In collaboration with Theatre O, Daria Martin’s Fellowship explored the impact of trauma on the relationship between mothers and their children. This took several forms, resulting in the creation of a new play, Sheriff, a short film called Tonight the World, and a video game to be included in Daria’s solo exhibition at the Barbican Curve in 2019. Sheriff asks its audience to contemplate what it means ‘to exist on a domestic level when everything around you is being torn apart’.
Aimed at both adults and children, the play takes inspiration from mothers in Mexico, who have taken on roles of the Chief of Police in the country’s drug war. These women are ‘risking everything in order to create a viable future for their children, even if it means sacrificing themselves’, the theatre company say.
Sheriff explores their motivations, actions, and how these impact on their lives and the lives of those around them. Tonight the World is based on the dream diaries of Daria’s grandmother, Susi Stiassni. Fleeing from the Holocaust, Stiassni compiled over 10,000 pages of dream diaries over 35 years, originally for psychoanalytic use. Daria’s film presents snippets of these diaries, providing her interpretation of her grandmother’s writings.

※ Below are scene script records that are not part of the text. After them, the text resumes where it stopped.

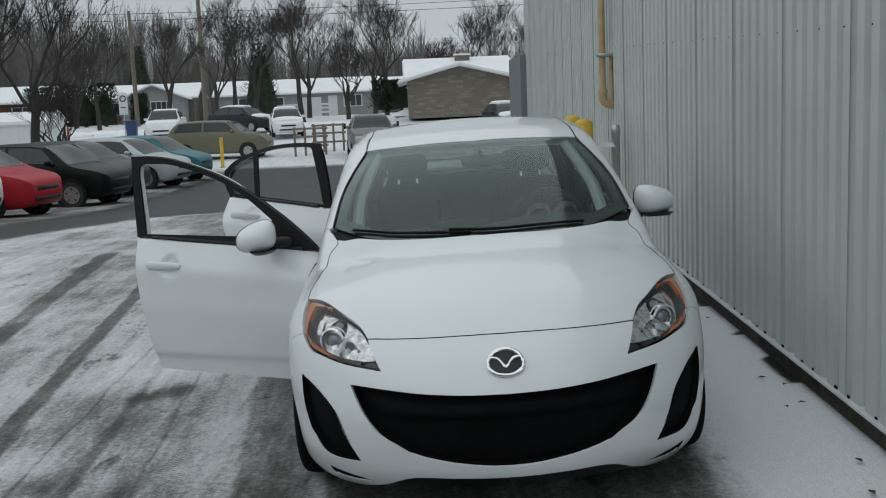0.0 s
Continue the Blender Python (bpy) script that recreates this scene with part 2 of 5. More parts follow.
def stretch(lo, hi, step, far_lo, far_hi, grow=1.12):
    out = list(np.arange(lo, hi + 1e-6, step))
    s, v = step, hi
    while v < far_hi:
        s *= grow
        v += s
        out.append(v)
    s, v = step, lo
    while v > far_lo:
        s *= grow
        v -= s
        out.insert(0, v)
    return np.array(out)


gx, gy = stretch(-7, 3.6, .065, -260, 260), stretch(-5, 9, .07, -200, 420)
GX, GY = np.meshgrid(gx, gy)
cover = snow_and_shade(GX, GY)
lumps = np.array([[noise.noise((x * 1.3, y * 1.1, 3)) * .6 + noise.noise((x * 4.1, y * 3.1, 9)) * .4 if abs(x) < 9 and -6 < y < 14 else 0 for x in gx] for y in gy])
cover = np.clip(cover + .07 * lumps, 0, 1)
tread = np.exp(-((GX + 1.47 + .06 * GY) / .085) ** 4) + np.exp(-((GX + 1.24 + .06 * GY) / .085) ** 4) + np.exp(-((GX + .82 + .06 * GY) / .08) ** 4) + np.exp(-((GX + .62) / .07) ** 4) + np.exp(-((GX + 2.47 + .095 * GY) / .09) ** 4) * .5
tread *= np.clip(lumps * 1.5 + .75, 0, 1) * (np.abs(GY - 1) < 7)
GZ = ground_z(GX, GY) + .012 * np.clip(cover - .35, 0, 1) * (1 + lumps) * (np.hypot(GX, GY) < 30) - .006
nxg = len(gx)
gfaces = [(j * nxg + i, j * nxg + i + 1, (j + 1) * nxg + i + 1, (j + 1) * nxg + i) for j in range(len(gy) - 1) for i in range(nxg - 1)]
gm = bpy.data.meshes.new("ground")
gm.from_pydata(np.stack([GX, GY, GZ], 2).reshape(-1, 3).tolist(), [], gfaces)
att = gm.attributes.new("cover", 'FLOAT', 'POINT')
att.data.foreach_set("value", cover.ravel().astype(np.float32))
att2 = gm.attributes.new('tread', 'FLOAT', 'POINT')
att2.data.foreach_set('value', tread.ravel().astype(np.float32))
for f in gm.polygons:
    f.use_smooth = True


# centre line, slope, half width and how much barer or whiter than what lies round it
TRACKS = [(-1.04, -.10, .15, -.11), (-2.47, -.095, .085, -.20), (-2.20, -.01, .018, -.22), (-1.62, -.06, .022, -.16), (-1.30, -.07, .10, .03), (-.80, -.06, .055, .10), (-1.93, -.05, .05, -.12), (-3.25, -.1, .12, -.16)]


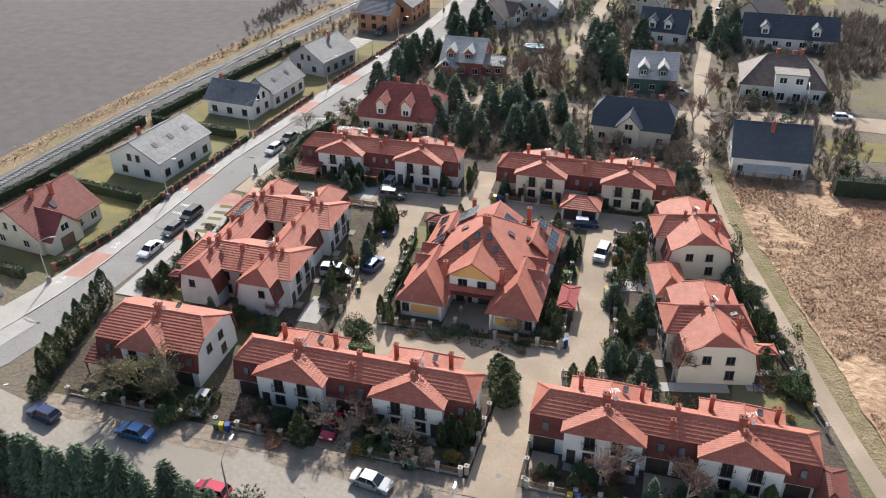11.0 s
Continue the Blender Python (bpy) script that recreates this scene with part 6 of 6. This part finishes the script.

Stiassni’s recollections of her childhood are distorted by time, trauma, and loss, but many of the images she describes revolve around her childhood home - a villa in Brno which is still standing today. Tonight the World stages five scenes from the diaries set in the house, and for the Barbican Curve exhibition this will be accompanied a video-game installation that takes participants on a journey through the house.
Tonight the World was presented at the St John’s seminar in Psychoanalysis in 2018. Currently, Daria is looking to continue her collaboration with Theatre O to develop the short into a feature film.